Valley Hosp.supra, 948 P.2d at 968, 969.
Respondent
respectfully suggests the state has not come close to making the requisite
showing.
AS 47.30.839(d)
provides
(d) Upon the filing of a petition under (b) of this section, the court
shall direct the office of public advocacy to provide a visitor to assist the
court in investigating the issue of whether the patient has the capacity to
give or withhold informed consent to the administration of psychotropic
medication. The visitor shall gather pertinent information and present it to
the court in written or oral form at the hearing.

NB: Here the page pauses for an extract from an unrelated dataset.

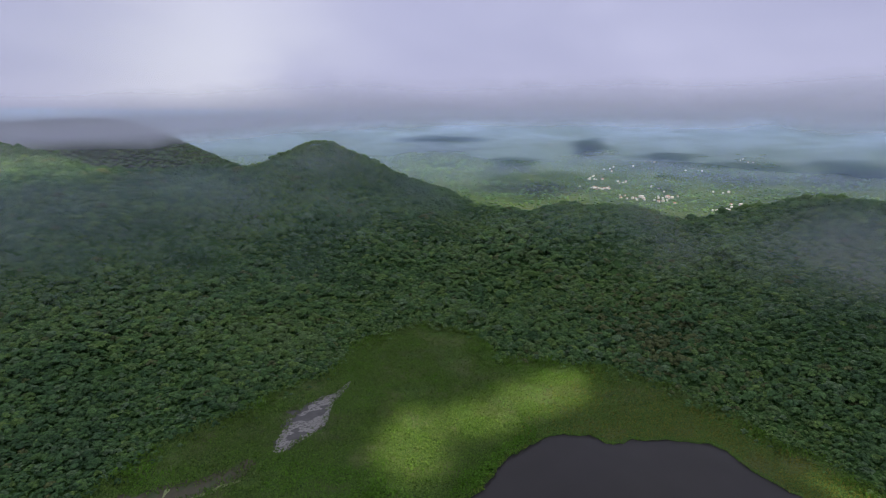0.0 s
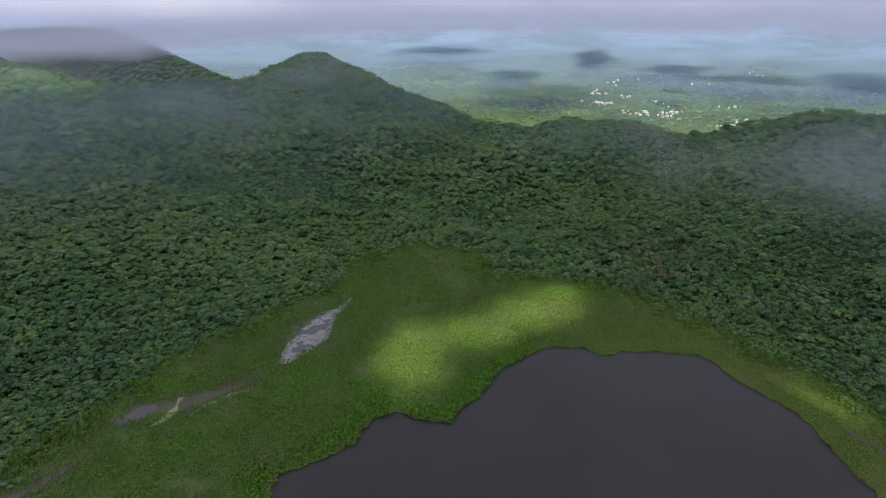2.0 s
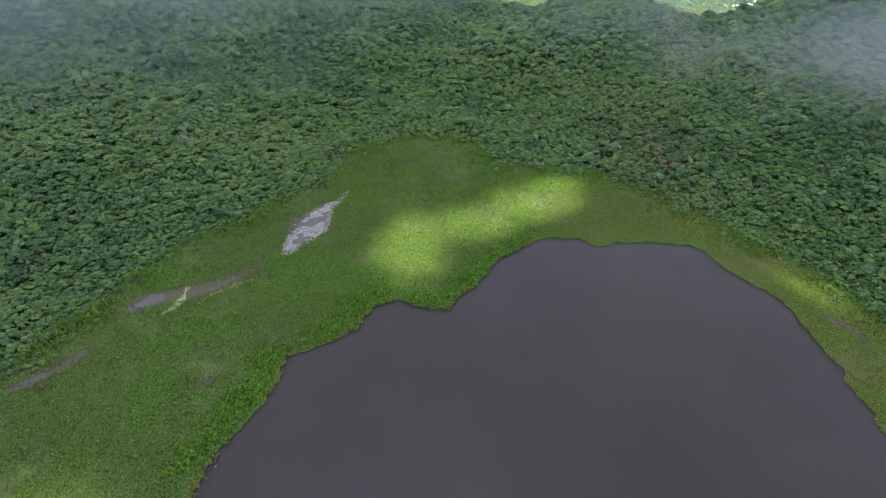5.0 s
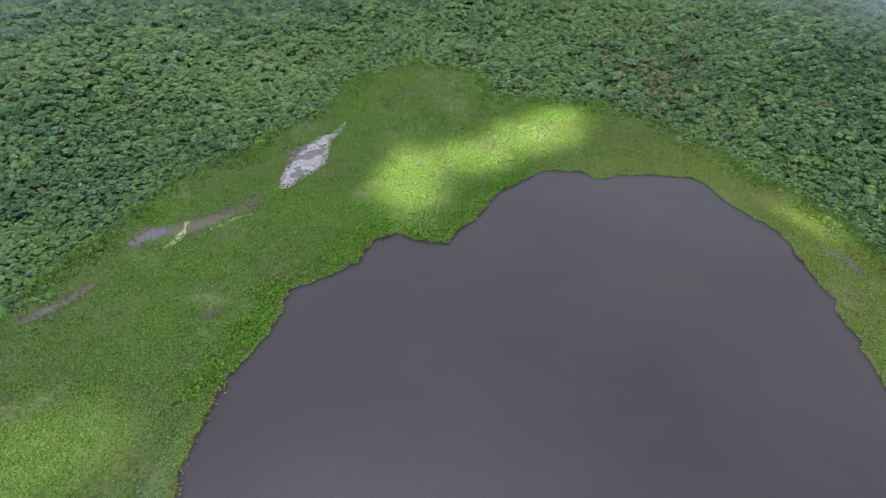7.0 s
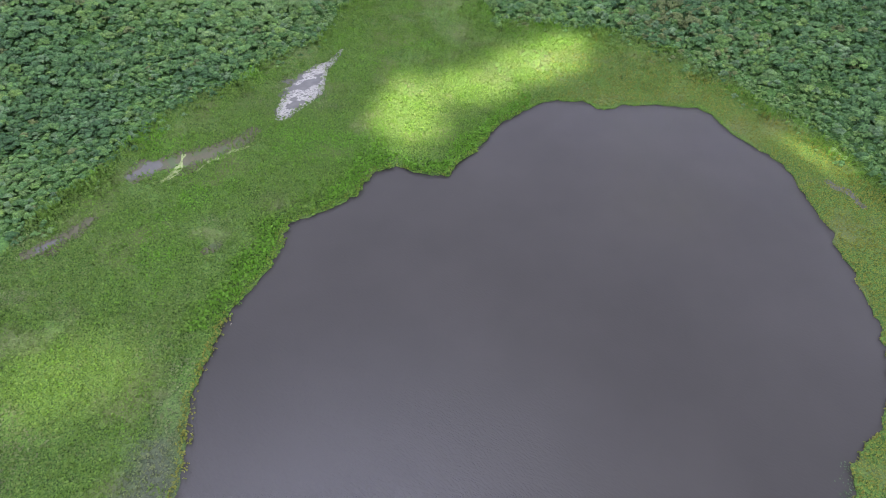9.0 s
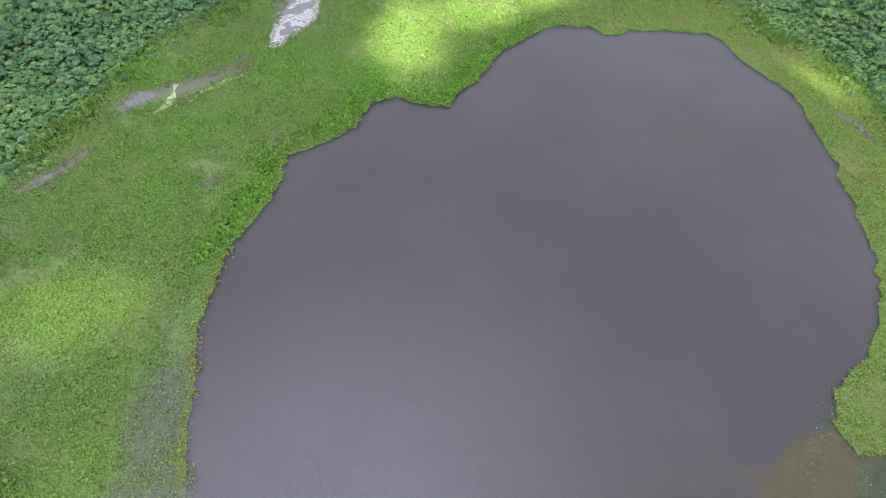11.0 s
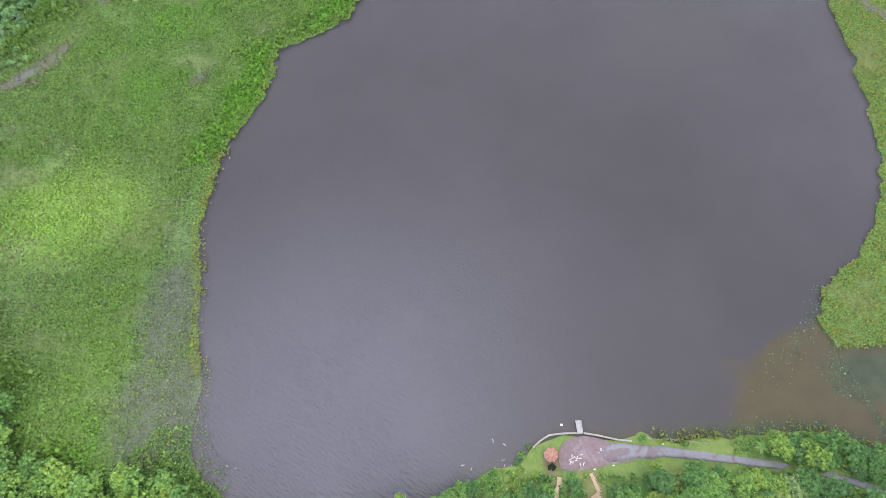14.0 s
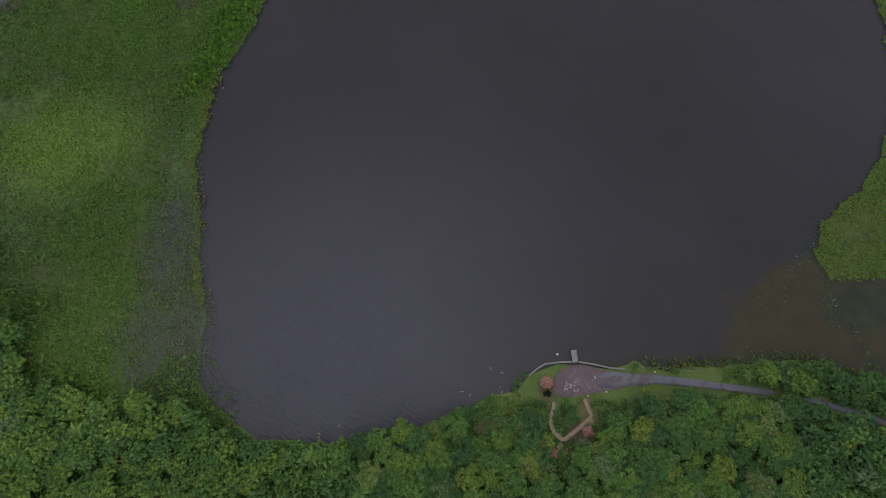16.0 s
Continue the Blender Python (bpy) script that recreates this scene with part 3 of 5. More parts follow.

The information must include
documentation of the following:
(1) the patient's responses to a capacity
assessment instrument administered at the request of the visitor;
(2) any expressed wishes of the patient regarding medication, including
wishes that may have been expressed in a power of attorney, a living will, or
oral statements of the patient, including conversations with relatives and
friends that are significant persons in the patient's life as those
conversations are remembered by the relatives and friends; oral statements of
the patient should be accompanied by a description of the circumstances under
which the patient made the statements, when possible.
This statutory
pre-requisite to granting the Forced Medication Petition has not been met and
Respondent respectfully suggests this requires dismissal.
For the foregoing
reasons, Respondent respectfully suggests both Petitions must be dismissed.
DATED:
Law
Offices of James B. Gottstein
By:
James
B. Gottstein
[1] The United States Supreme Court does not
permit a person to be committed because that person is mentally ill and only
“gravely disabled” but not dangerous.
Thus, only if "gravely disabled" means dangerous under AS
47.30. is it constitutional.
Standards for commitment to mental institutions are constitutional only
if they require a finding of dangerousness to others or to self. Suzuki v. Quisenberry,
supra, at 1121-1126; Doremus v. Farrell, 407 F.Supp. 509, 514- 15 (D.Neb.1975). See also O'Connor v. Donaldson, 422
Doe v. Gallinot, 486 F. Supp. 983 (C.D. California 1979). See,
also, Stamus v. Leonhardt,
494 F. Supp. 439, 451 ( (S.D. Iowa 1976), citing Doremus v. Farrell, 407 F.Supp. 509 (D. Neb. 1975):
Due process and equal protection require that the standards for
commitment must be (a) that the person is mentally ill and poses a serious
threat of substantial harm to himself or to others; and (b) that this threat of
harm has been evidenced by a recent overt act or threat. The threat of harm to
oneself may be through neglect or inability to care for oneself.
The State has
admitted that the allegation of gravely disabled in the Petition for Commitment
is not one that the Respondent is a danger to herself. See, Deposition of Robert Hanowell, MD., at
pp 25 line 15 to page 26, line 9, which is attached to
the Memorandum in Support of Motion in Limine to Exclude Psychiatric
Testimony filed this same date. (Hanowell Deposition)..
[2]
Copies of both Foucha and Crane are attached hereto for the
court's convenience.
[3] Freye v.
[4] All of the studies mentioned here are attached as Exhibits A through Q.
[5] Respondent believes that AS 47.30.839 (f) makes this determination the court's alone, but if not, it is unconstitutional.